On Tuesday, October 25, 2016 at 7:31:55 AM UTC-7, Ross Scroggs wrote:
Chris,

What you downloaded is a Mac OS self-contained executable; to run it just say ./gam version.

If you want the Python version, download the Source code (tar.gz), extract it and then follow Jame's suggestion.

Ross
On Tue, Oct 25, 2016 at 6:45 AM, 'James Hatz' via GAM for G Suite <google-ap...@googlegroups.com> wrote:

Here is what I did when I used to run GAM on a mac:

To make an alias in terminal so you don’t have to type out the whole command path:

alias gam= “python gam/gam.py”


Note - this only works on a temporary basis - to make permanent follow this:

If you assign an alias using the above method, then it will only be available for the current terminal session.
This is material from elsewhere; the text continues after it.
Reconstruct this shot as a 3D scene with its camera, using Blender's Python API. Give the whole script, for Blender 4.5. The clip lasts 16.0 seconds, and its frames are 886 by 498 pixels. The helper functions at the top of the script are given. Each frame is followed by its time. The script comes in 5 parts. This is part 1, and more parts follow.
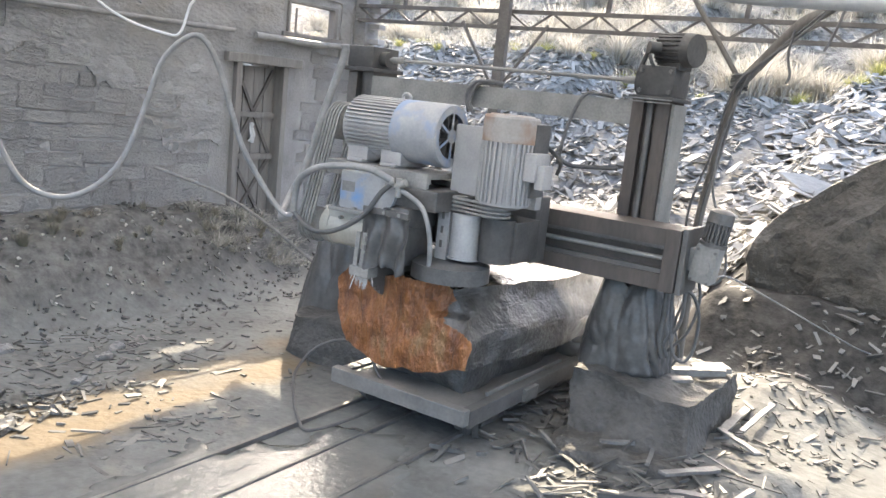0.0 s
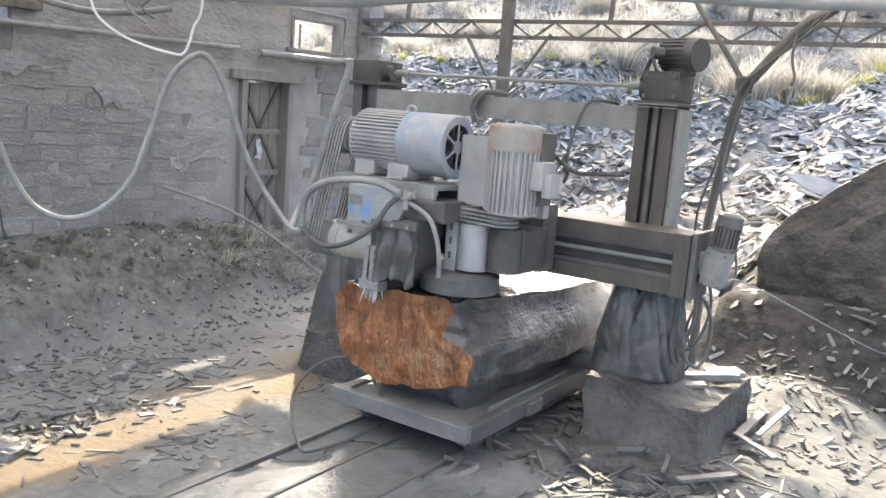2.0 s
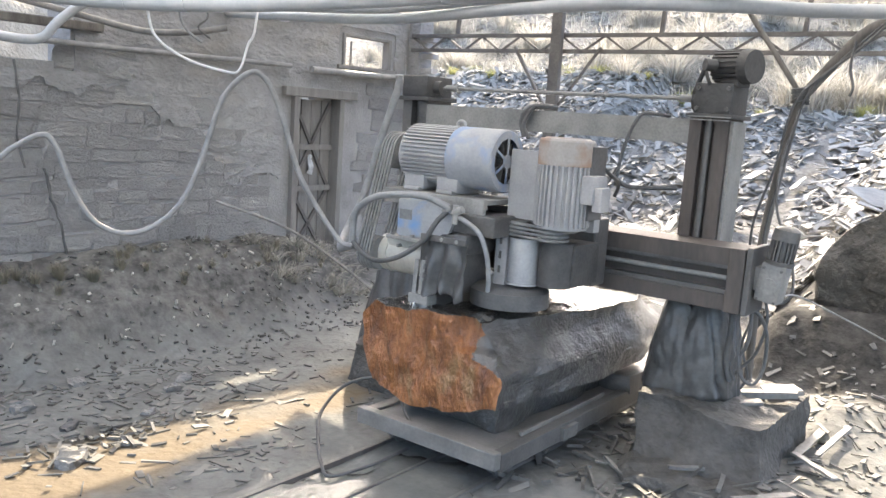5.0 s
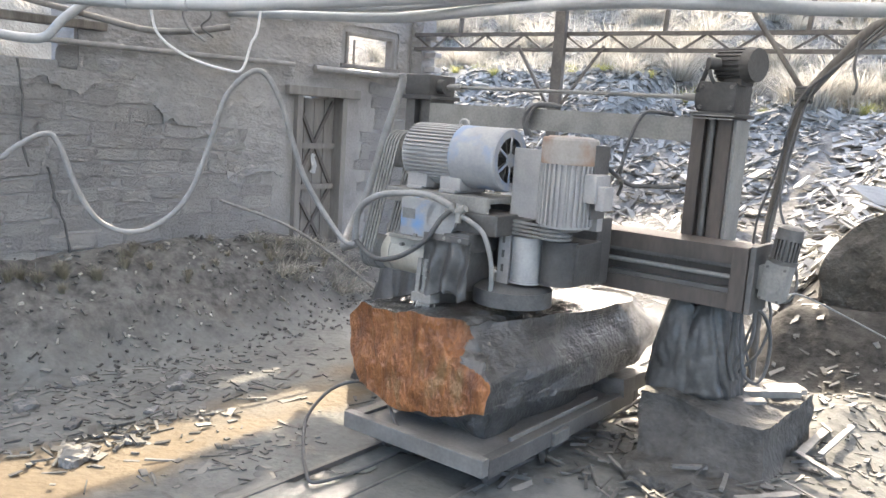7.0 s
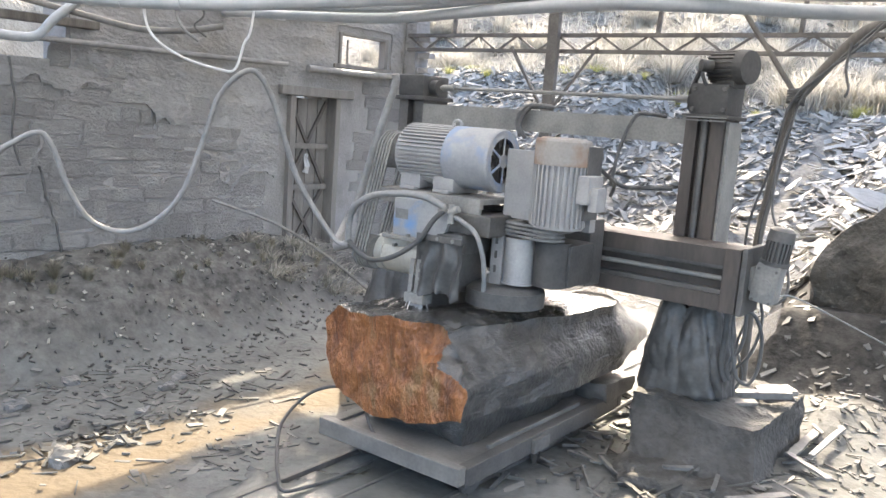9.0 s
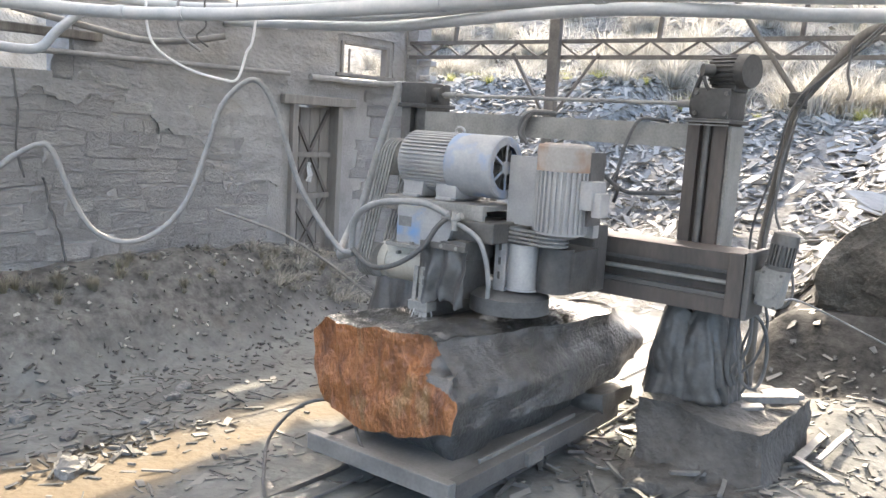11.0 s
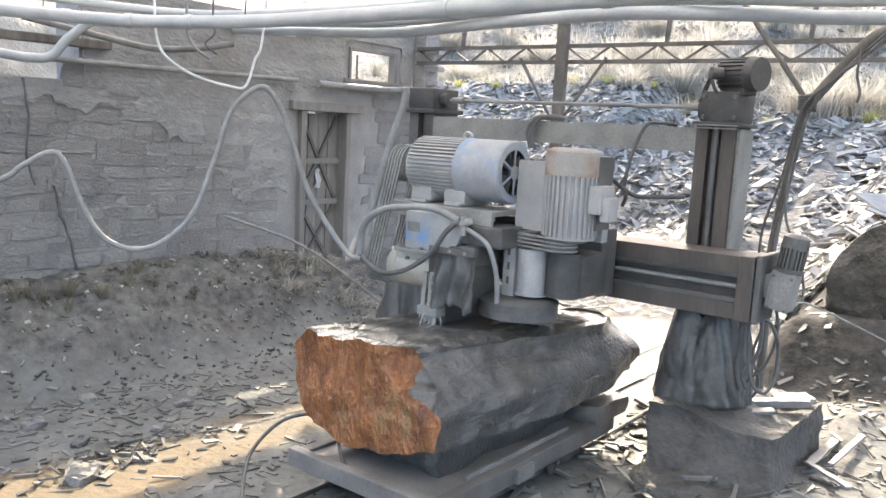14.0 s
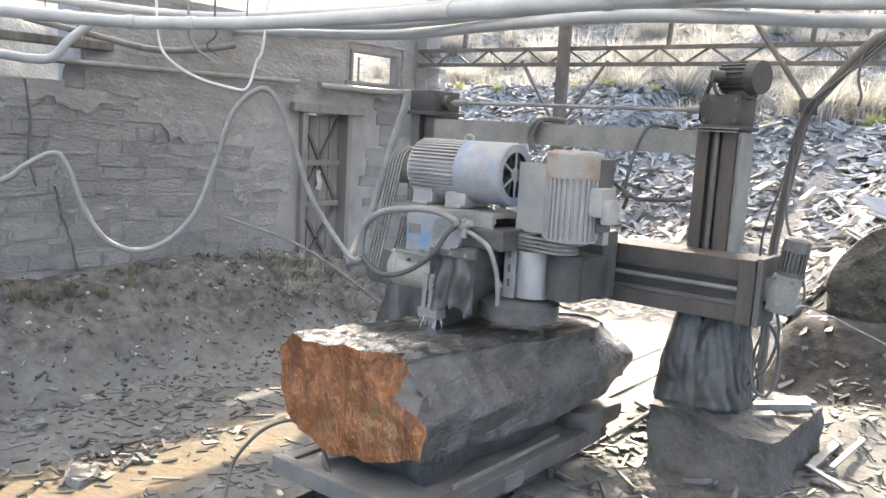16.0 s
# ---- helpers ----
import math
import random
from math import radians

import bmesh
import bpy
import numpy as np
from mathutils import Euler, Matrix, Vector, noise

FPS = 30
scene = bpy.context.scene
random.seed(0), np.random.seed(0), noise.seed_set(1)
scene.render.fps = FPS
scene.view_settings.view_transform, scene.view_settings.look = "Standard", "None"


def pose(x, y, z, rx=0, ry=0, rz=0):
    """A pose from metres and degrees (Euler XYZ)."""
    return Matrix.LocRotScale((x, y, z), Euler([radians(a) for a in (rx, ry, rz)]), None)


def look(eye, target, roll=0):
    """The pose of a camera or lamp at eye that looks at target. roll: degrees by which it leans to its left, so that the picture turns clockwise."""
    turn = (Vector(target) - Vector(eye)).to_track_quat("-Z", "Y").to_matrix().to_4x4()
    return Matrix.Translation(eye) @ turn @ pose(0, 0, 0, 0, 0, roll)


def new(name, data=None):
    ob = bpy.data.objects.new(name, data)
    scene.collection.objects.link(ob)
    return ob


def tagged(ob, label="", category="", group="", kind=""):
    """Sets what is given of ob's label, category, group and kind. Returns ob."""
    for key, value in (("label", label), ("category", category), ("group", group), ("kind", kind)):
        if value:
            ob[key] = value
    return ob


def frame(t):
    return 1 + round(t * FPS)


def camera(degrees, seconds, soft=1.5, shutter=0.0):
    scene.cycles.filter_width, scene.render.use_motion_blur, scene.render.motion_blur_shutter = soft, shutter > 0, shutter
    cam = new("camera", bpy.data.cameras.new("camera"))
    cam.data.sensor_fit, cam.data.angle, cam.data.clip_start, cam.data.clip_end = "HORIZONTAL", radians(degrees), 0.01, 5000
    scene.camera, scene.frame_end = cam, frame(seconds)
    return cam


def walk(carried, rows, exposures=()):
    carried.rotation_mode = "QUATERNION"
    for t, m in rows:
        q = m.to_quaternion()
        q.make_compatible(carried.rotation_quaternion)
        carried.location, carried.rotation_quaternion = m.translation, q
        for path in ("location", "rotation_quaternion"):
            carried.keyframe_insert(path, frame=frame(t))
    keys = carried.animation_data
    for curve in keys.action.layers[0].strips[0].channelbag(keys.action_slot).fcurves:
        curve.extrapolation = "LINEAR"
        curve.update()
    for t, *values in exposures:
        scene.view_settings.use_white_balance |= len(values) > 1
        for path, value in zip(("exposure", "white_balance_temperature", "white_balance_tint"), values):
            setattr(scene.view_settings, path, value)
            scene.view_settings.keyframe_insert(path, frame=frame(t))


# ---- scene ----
cam = camera(56.0, 16.0)
PATH = [
    (0.0, 0, 0, 1.65, 79.49, -5.96, 33.93),
    (0.5, 0, 0, 1.65, 79.47, -4.88, 33.95),
    (1.0, 0, 0, 1.65, 79.66, -4.64, 33.74),
    (1.5, 0, 0, 1.65, 79.83, -4.54, 33.50),
    (2.0, 0, 0, 1.65, 80.22, -4.35, 34.26),
    (2.5, 0, 0, 1.65, 80.75, -4.04, 36.18),
    (3.0, 0, 0, 1.65, 80.83, -3.95, 36.63),
    (3.5, 0, 0, 1.65, 80.94, -4.00, 37.01),
    (4.0, 0, 0, 1.65, 80.96, -3.95, 37.43),
    (6.5, 0, 0, 1.65, 80.94, -3.76, 37.73),
    (7.0, 0, 0, 1.65, 80.87, -3.78, 37.83),
    (7.5, 0, 0, 1.65, 80.94, -3.76, 37.71),
    (8.0, 0, 0, 1.65, 80.92, -3.68, 37.58),
    (8.5, 0, 0, 1.65, 80.91, -3.87, 37.41),
    (9.0, 0, 0, 1.65, 80.95, -4.04, 37.37),
    (11.5, 0, 0, 1.65, 81.52, -3.34, 37.56),
    (12.0, 0, 0, 1.65, 81.61, -3.35, 37.59),
    (12.5, 0, 0, 1.65, 81.76, -3.20, 37.73),
    (13.0, 0, 0, 1.65, 81.80, -3.11, 37.78),
    (13.5, 0, 0, 1.65, 81.76, -2.99, 37.94),
    (14.0, 0, 0, 1.65, 81.76, -3.00, 38.07),
    (14.5, 0, 0, 1.65, 81.89, -3.06, 38.09),
    (15.0, 0, 0, 1.65, 81.95, -3.05, 38.11),
    (15.5, 0, 0, 1.65, 81.94, -3.07, 38.18),
    (16.0, 0, 0, 1.65, 81.90, -3.17, 38.15),
]
walk(cam, [(t, pose(*p)) for t, *p in PATH])

# ---- world and sun ----
SUN_AZ, SUN_EL = 32.0, 35.0
world = bpy.data.worlds.new("sky")
scene.world = world
world.use_nodes = True
wn = world.node_tree.nodes
sky = wn.new("ShaderNodeTexSky")
sky.sky_type = "NISHITA"
sky.sun_disc = False
sky.sun_elevation, sky.sun_rotation = radians(SUN_EL), radians(360 - SUN_AZ)
sky.air_density, sky.dust_density, sky.ozone_density = 0.85, 4.0, 0.8
world.node_tree.links.new(sky.outputs[0], wn["Background"].inputs[0])
wn["Background"].inputs[1].default_value = 0.15
sun_data = bpy.data.lights.new("sun", "SUN")
sun_data.energy, sun_data.angle, sun_data.color = 1.9, radians(0.6), (1.0, 0.845, 0.63)
sun = new("sun", sun_data)
to_sun = Vector((-math.sin(radians(SUN_AZ)) * math.cos(radians(SUN_EL)),
                 math.cos(radians(SUN_AZ)) * math.cos(radians(SUN_EL)), math.sin(radians(SUN_EL))))
sun.matrix_basis = look(to_sun * 40, (0, 0, 0))
scene.view_settings.exposure = 2.77

# ---- materials ----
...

Once you close the terminal window, the alias will no longer be available. To make the alias permanent, you will need to edit a file called “.bash_profile” by running the following command:

nano ~/.bash_profile


This will open nano (a command line text editor). Use the arrow keys to place the cursor at the bottom of the file, and type in the aliases that you wish to use, one per line, just as you did when creating temporary aliases. When you are done, press Control + O (Write Out) to save the file. Press Command + X to exit nano and go back to the command line.

When you quit and re-open the Terminal application, your aliases will work without having to re-create them each time.